Figure: Examples of Rooftop Substitutions

Figure: Texture substitution process

At this point, we can supplement our real satellite imagery with textured synthetic imagery, where the rooftops have been replaced. This will allow us to convincingly represent new regions and create more accurate building maps. As this research progresses, the team will expand this pipeline to other types of infrastructure besides buildings, eventually allowing us to map out entire energy grids around the world.

CONCLUSION

Our team focus has been to create a geographic agnostic model to identify energy infrastructure in satellite images. Existing model’s accuracy was decreased significantly due to lack of diversity in training data of satellite images. We need synthetic images to make training datasets more diverse and more representative of a broader range of geographies.
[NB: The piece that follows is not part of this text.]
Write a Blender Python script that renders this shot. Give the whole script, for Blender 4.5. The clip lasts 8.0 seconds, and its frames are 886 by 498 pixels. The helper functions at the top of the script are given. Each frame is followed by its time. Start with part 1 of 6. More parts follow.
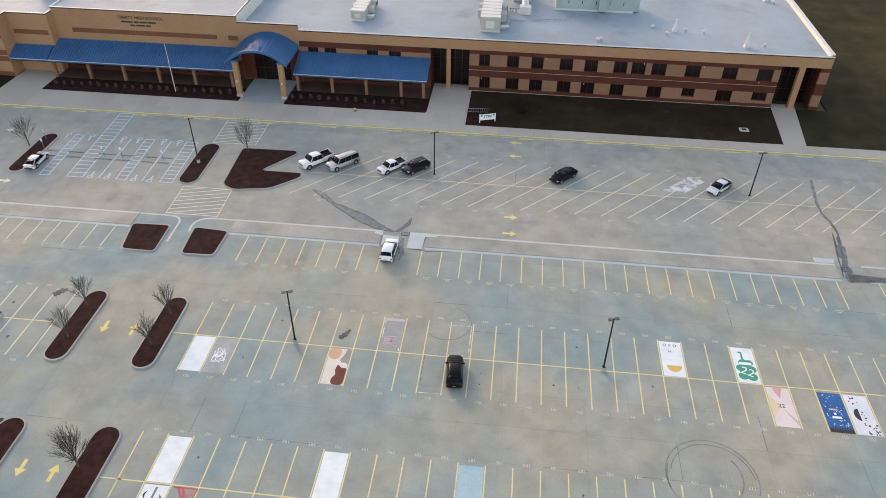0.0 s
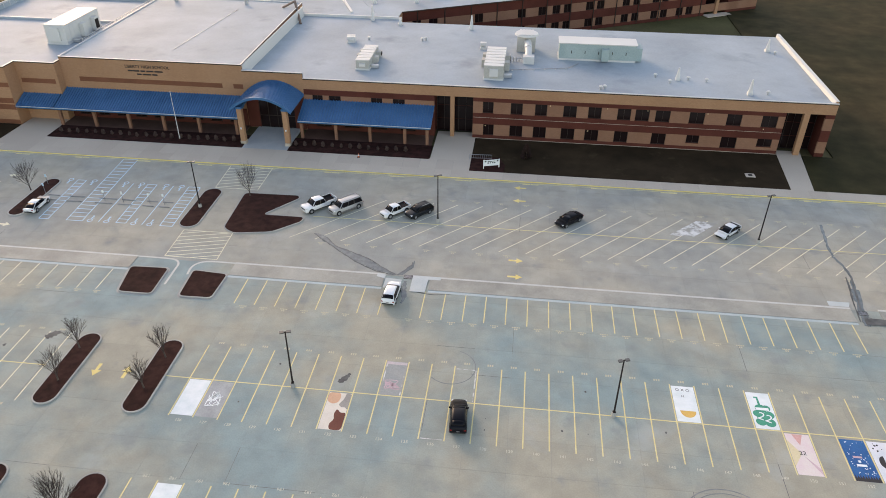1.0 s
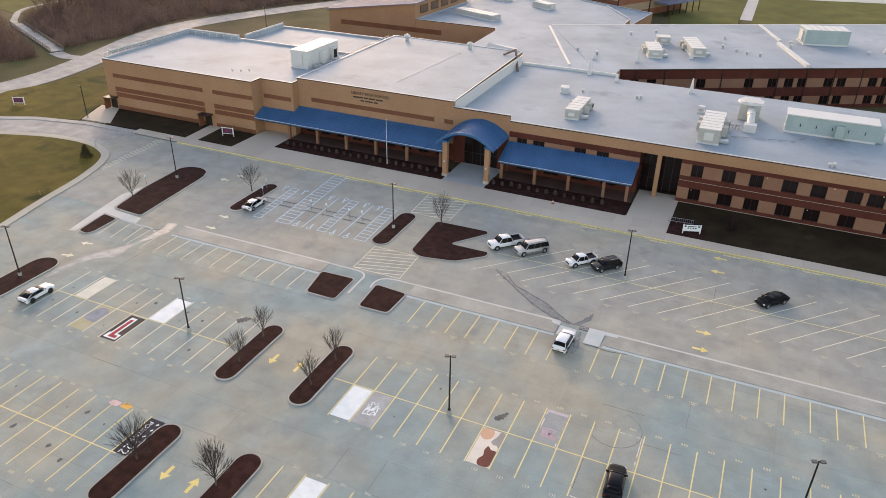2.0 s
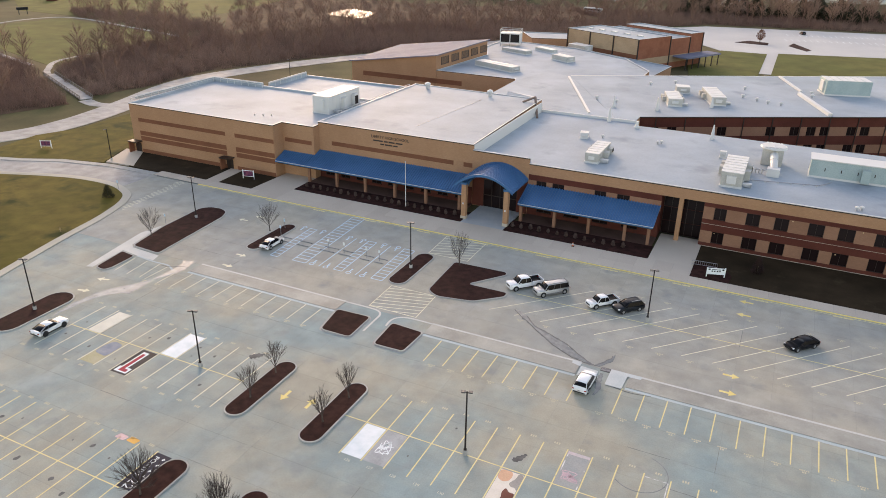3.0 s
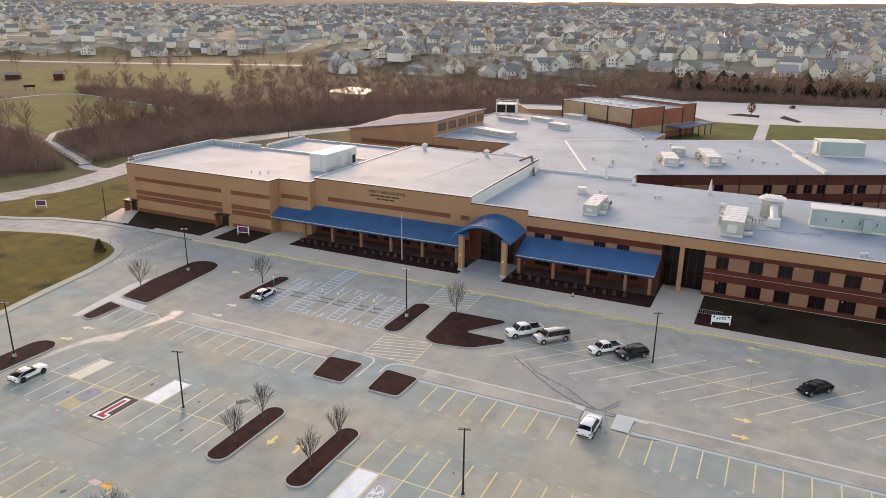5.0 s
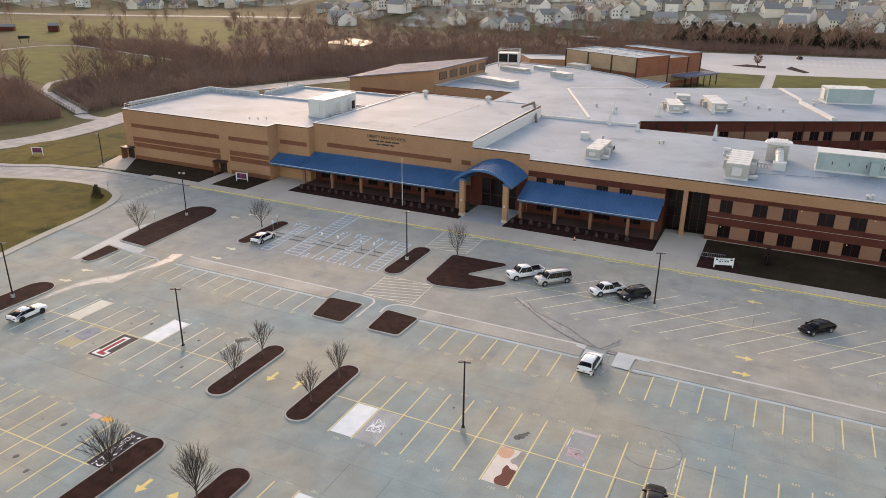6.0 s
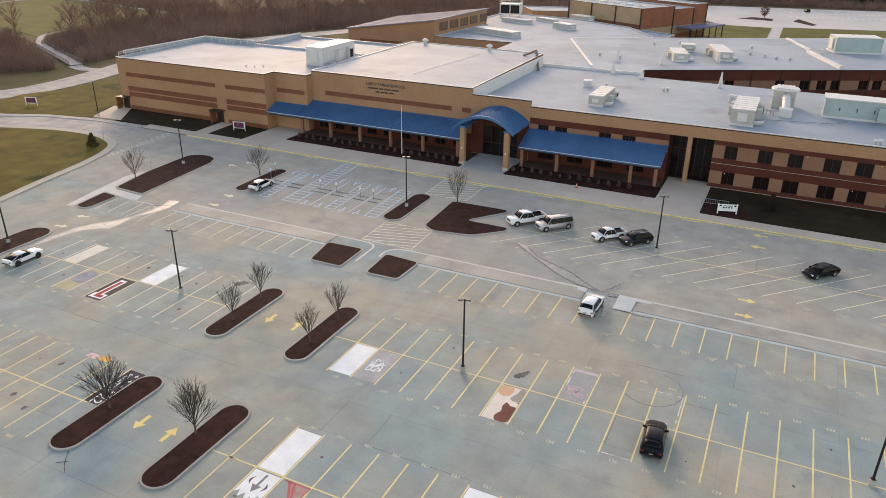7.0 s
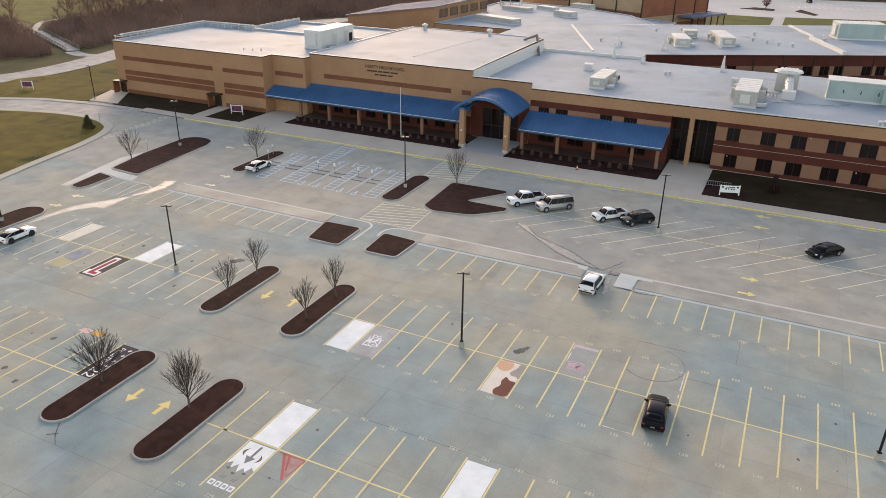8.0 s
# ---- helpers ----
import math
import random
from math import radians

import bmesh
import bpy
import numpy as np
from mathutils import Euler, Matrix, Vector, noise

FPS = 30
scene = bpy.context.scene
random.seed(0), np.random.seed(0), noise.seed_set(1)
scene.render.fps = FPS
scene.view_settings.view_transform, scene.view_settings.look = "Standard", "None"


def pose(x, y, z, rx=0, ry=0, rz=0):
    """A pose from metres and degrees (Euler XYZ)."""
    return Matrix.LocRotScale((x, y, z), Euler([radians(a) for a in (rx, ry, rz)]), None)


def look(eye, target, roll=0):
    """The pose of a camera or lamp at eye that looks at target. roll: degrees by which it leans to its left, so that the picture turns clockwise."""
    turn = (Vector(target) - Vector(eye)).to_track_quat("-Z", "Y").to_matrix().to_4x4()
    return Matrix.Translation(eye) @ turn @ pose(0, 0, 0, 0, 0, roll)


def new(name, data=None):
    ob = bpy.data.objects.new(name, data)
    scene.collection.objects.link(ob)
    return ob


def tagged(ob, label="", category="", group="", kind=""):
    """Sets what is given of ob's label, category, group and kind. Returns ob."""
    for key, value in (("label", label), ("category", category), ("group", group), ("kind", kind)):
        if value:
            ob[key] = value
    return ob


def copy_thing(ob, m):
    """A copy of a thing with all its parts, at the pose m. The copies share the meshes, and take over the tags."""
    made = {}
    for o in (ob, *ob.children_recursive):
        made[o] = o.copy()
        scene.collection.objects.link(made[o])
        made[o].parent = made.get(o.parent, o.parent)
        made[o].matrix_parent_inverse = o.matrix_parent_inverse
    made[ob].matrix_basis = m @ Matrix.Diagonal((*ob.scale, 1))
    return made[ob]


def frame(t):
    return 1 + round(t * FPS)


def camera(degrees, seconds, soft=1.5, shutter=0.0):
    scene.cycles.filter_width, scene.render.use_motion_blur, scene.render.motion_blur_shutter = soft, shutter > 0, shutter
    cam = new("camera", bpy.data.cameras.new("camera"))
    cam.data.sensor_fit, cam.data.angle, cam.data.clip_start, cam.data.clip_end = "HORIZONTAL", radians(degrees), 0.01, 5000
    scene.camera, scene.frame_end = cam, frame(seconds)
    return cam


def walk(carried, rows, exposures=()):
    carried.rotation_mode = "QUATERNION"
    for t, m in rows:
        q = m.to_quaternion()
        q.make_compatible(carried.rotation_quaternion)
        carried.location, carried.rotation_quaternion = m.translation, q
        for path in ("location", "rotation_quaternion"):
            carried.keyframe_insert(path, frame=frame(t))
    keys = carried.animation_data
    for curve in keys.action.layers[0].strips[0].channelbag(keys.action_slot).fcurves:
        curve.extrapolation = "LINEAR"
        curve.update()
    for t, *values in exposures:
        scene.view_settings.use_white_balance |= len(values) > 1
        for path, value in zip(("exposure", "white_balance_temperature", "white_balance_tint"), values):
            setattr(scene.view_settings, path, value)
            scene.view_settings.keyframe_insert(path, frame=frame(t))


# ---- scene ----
cam = camera(63.1, 8.0, soft=0.9)
PATH = [
    (0, (-2.553, -57.757, 61.539), (-2.7207, -56.1941, 60.3026), 0.58),
    (0.5, (-2.531, -57.548, 59.992), (-2.7061, -55.9358, 58.8216), 0.55),
    (1, (-2.510, -57.344, 58.436), (-2.7006, -55.6870, 57.3326), 0.38),
    (1.2, (-2.501, -57.264, 57.811), (-2.7365, -55.5956, 56.7345), 0.36),
    (1.3, (-2.497, -57.225, 57.499), (-2.7769, -55.5547, 56.4350), 0.40),
    (1.5, (-2.488, -57.146, 56.874), (-2.8808, -55.4802, 55.8399), 0.60),
    (1.7, (-2.480, -57.069, 56.249), (-3.0149, -55.4297, 55.2357), 0.61),
    (1.8, (-2.475, -57.031, 55.936), (-3.1026, -55.4170, 54.9350), 0.67),
    (2, (-2.467, -56.955, 55.312), (-3.1649, -55.3504, 54.3425), 1.07),
    (2.2, (-2.458, -56.879, 54.688), (-3.1957, -55.2774, 53.7446), 1.13),
    (3.3, (-2.411, -56.483, 51.283), (-3.1926, -54.8176, 50.4987), 1.00),
    (3.5, (-2.402, -56.414, 50.671), (-3.1892, -54.7365, 49.9186), 0.96),
    (4, (-2.381, -56.246, 49.156), (-3.1808, -54.5450, 48.4720), 0.92),
    (4.2, (-2.372, -56.180, 48.556), (-3.1753, -54.4724, 47.8936), 0.78),
    (4.75, (-2.348, -56.005, 46.930), (-3.1583, -54.2846, 46.3109), 0.78),
    (5.3, (-2.325, -55.835, 45.341), (-3.1340, -54.1202, 44.7049), 0.75),
    (5.5, (-2.316, -55.776, 44.774), (-3.1229, -54.0675, 44.1164), 0.82),
    (6, (-2.295, -55.631, 43.383), (-3.0909, -53.9472, 42.6537), 0.73),
    (6.5, (-2.273, -55.492, 42.037), (-3.0585, -53.8317, 41.2439), 0.75),
    (7, (-2.252, -55.358, 40.738), (-3.0310, -53.7126, 39.9111), 0.69),
    (7.5, (-2.230, -55.231, 39.493), (-3.0077, -53.5884, 38.6581), 0.69),
    (8, (-2.209, -55.109, 38.306), (-2.9850, -53.4683, 37.4671), 0.83),
]
EXPOSURES = [(0.0, 1.48, 8200, 19), (1.0, 1.48, 8250, 20), (1.5, 1.46, 8350, 23), (2.2, 1.48, 8350, 22), (3.5, 1.54, 8500, 23), (5.5, 1.40, 8650, 24), (8.0, 1.36, 8600, 22)]
walk(cam, [(t, look(eye, target, roll)) for t, eye, target, roll in PATH], EXPOSURES)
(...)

As a proof of concept, we have worked on generating synthetic rooftops in satellite images. We extracted building rooftops from images in the INRIA dataset, synthesized textures characteristic of these rooftops, and substituted them atop buildings in other images, which gave us satellite images with synthetic rooftops of our desired texture.

Our final output consists of a bank of textures of building rooftops from different cities, along with several examples of applying these textures onto simulated urban environments generated by CityEngine (a 3-D modelling software) to generate synthetic images of cities that capture unique features from different geographies.

Texture Samples

Sample roof textures generated from Austin satellite images

Future Steps

Perform semantic segmentation on our 'mixed' dataset with both satellite imagery and realistic synthetic cities, and compare the results.

Share our work with future teams on our Github Repository

Generate database of “synthetic cities” for researchers to make their training data more diverse.

This project can help inform companies and government on accurate estimates of locations with or without existing energy infrastructure. This, in turn, can help them devise strategies on grid expansion and maintenance.